Intellectual disability (ID) occurs in 2-3% of newborns, resulting in a lifetime of dependency on family and health care systems. ID has traditionally been viewed as untreatable. Recently, however, this view has been challenged with increasing evidence that the early postnatal period, during which the brain continues to develop, provides a potential therapeutic window. We focus on disorders with ID caused by mutations in chromatin modifying enzymes. These chromatin modifiers regulate gene expression in the developing and maturing brain. The biochemical activity of chromatin modifiers is inherently reversible – for example, DNA can be methylated by DNA methyltransferases and subsequently demethylated through the action of TET enzymes – and we are investigating potential interventions to reverse the biochemical dysfunction that occurs in chromatin-based ID disorders.
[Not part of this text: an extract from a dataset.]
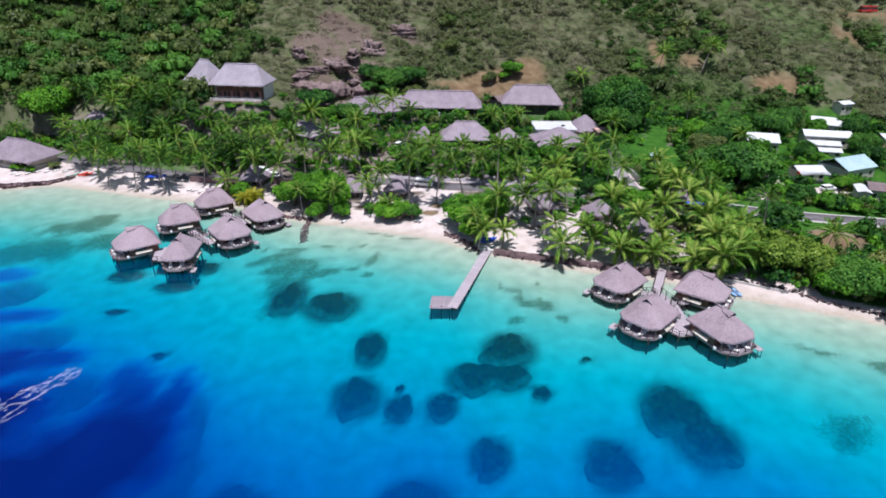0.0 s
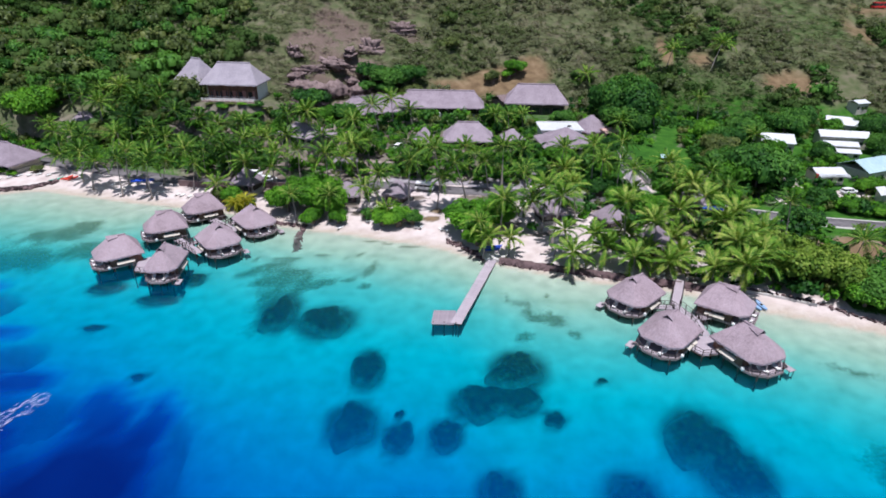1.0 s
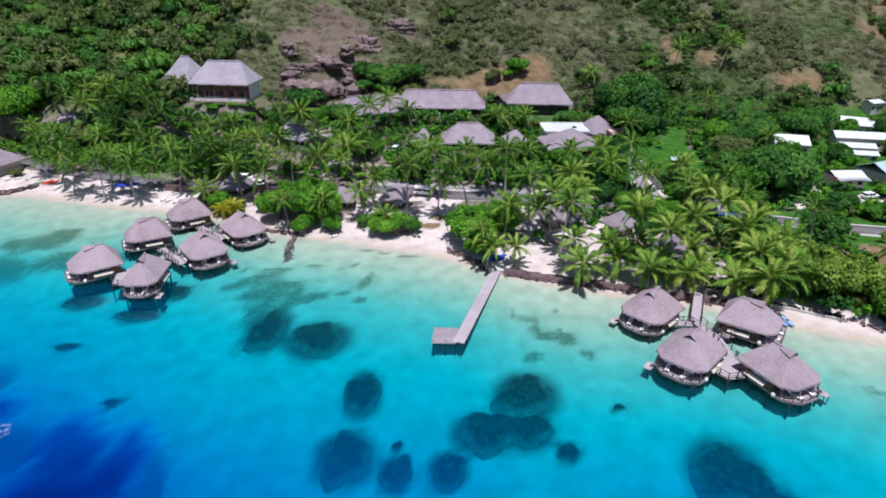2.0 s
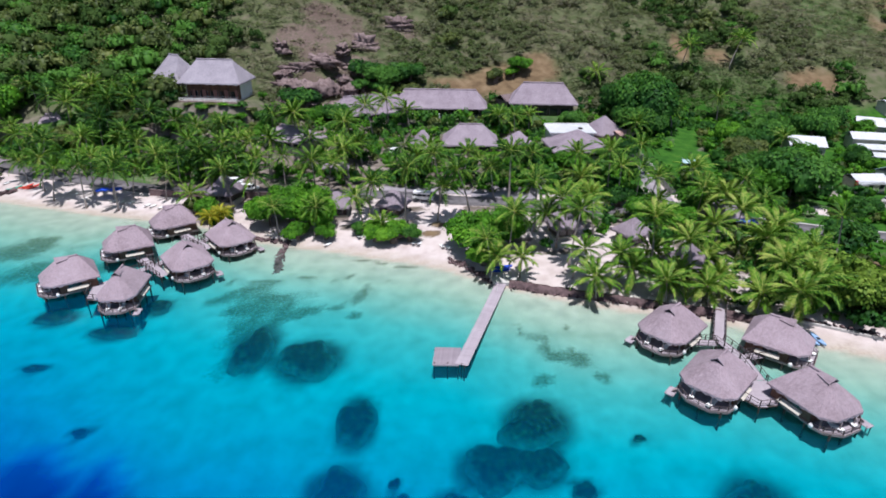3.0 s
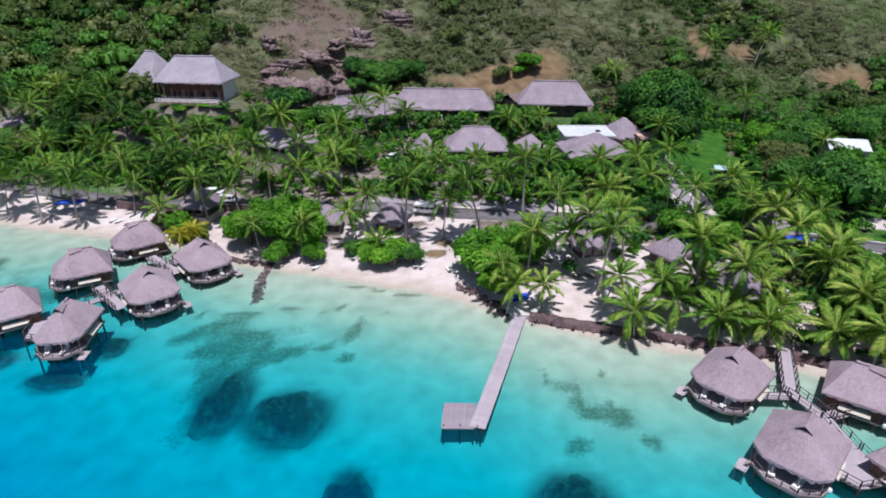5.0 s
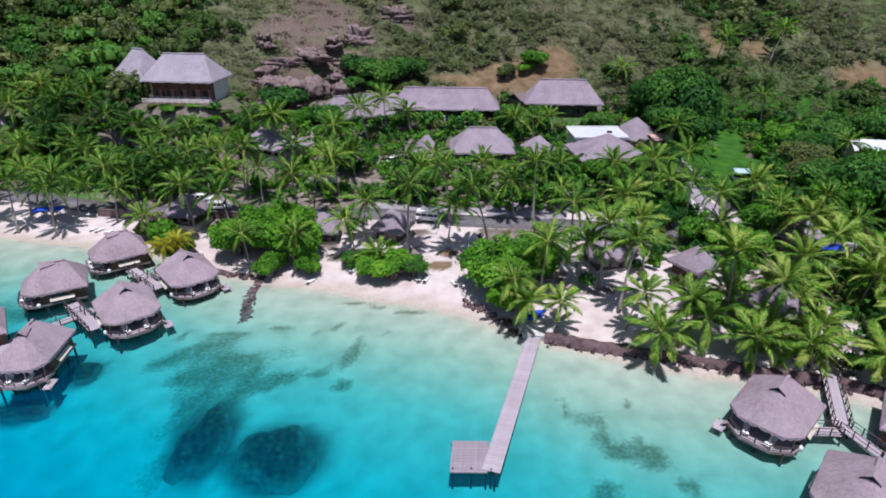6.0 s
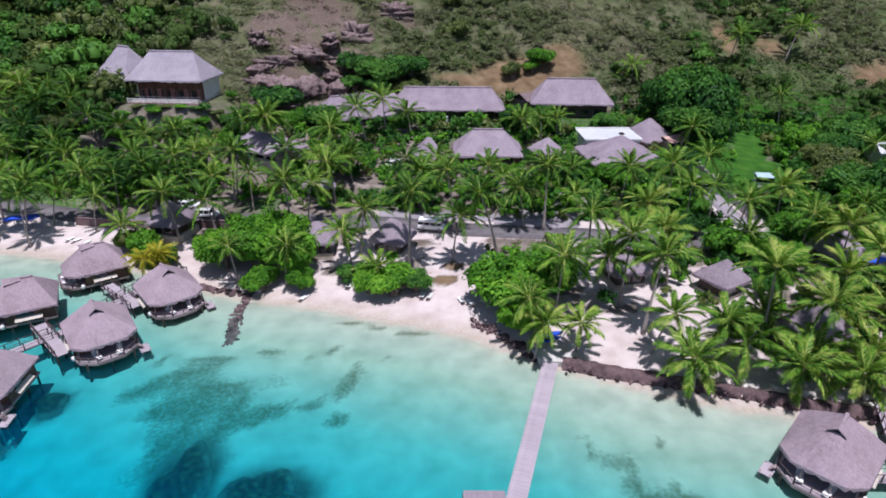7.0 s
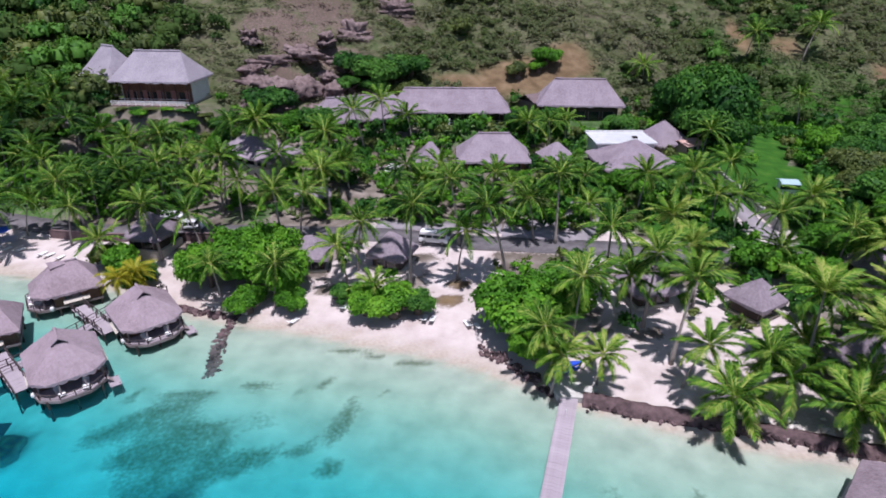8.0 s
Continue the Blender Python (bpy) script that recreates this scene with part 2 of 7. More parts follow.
def water_material():
    """A clear sea: the bed shows through, tinted by the depth of water over it, and the water itself scatters blue."""
    m = bpy.data.materials.new("lagoon_water")
    m.use_nodes = True
    nt = m.node_tree
    nt.nodes.remove(nt.nodes["Principled BSDF"])
    depth = attr(nt, "depth")
    d = maths(nt, "DIVIDE", depth, 14.0, True)
    clear = nt.nodes.new("ShaderNodeBsdfTransparent")
    nt.links.new(ramp(nt, d, [(0.0, (0.97, 0.99, 0.98)), (0.035, (0.74, 0.94, 0.92)), (0.10, (0.35, 0.88, 0.94)), (0.2, (0.11, 0.85, 0.99)), (0.33, (0.015, 0.74, 0.99)), (0.55, (0.002, 0.49, 0.92)), (1.0, (0.0, 0.12, 0.50))]), clear.inputs[0])
    body = nt.nodes.new("ShaderNodeBsdfDiffuse")
    nt.links.new(ramp(nt, d, [(0.0, (0.05, 0.40, 0.42)), (0.2, (0.0, 0.21, 0.52)), (0.45, (0.0, 0.115, 0.50)), (0.75, (0.0, 0.034, 0.27)), (1.0, (0.0, 0.010, 0.115))]), body.inputs[0])
    mx = nt.nodes.new("ShaderNodeMixShader")
    nt.links.new(ramp(nt, d, [(0.0, (0, 0, 0)), (0.1, (0.025,) * 3), (0.3, (0.12,) * 3), (0.6, (0.40,) * 3), (1.0, (0.8,) * 3)]), mx.inputs[0])
    nt.links.new(clear.outputs[0], mx.inputs[1])
    nt.links.new(body.outputs[0], mx.inputs[2])
    gloss = node(nt, "ShaderNodeBsdfGlossy", Roughness=0.12)
    ripple = maths(nt, "ADD", noise_tex(nt, 0.9, 4.0, None, (1, 1.8, 1)), maths(nt, "MULTIPLY", noise_tex(nt, 0.16, 3.0), 0.5))
    bp = node(nt, "ShaderNodeBump", Strength=0.35, Distance=0.12)
    nt.links.new(ripple, bp.inputs["Height"])
    nt.links.new(bp.outputs[0], gloss.inputs["Normal"])
    fr = node(nt, "ShaderNodeFresnel", IOR=1.33)
    nt.links.new(bp.outputs[0], fr.inputs["Normal"])
    top = nt.nodes.new("ShaderNodeMixShader")
    nt.links.new(maths(nt, "MULTIPLY", fr.outputs[0], 0.7), top.inputs[0])
    nt.links.new(mx.outputs[0], top.inputs[1])
    nt.links.new(gloss.outputs[0], top.inputs[2])
    nt.links.new(top.outputs[0], nt.nodes["Material Output"].inputs[0])
    return m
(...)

Tatton-Brown-Rahman syndrome is a disorder of overgrowth and ID, caused by mutations in the DNA methyltransferase gene, DNMT3A. We are characterizing a Dnmt3a mouse mutant to understand the behavioural and molecular consequences of Tatton-Brown-Rahman syndrome-associated mutations and to identify and test potential treatments. Further, we are developing numerous experimental approaches to test potential interventions in vitro, including through the introduction of various patient-specific mutations into a human neuronal precursor cell line as well as the establishment of viable post-natal mouse neuronal cultures.
The improvement of a patient’s ID from moderate to mild is expected to increase their chance of inclusion in mainstream schooling and workplaces. Therefore, finding interventions that improve the developmental outcomes of children with ID will substantially improve quality of life for patients and their families.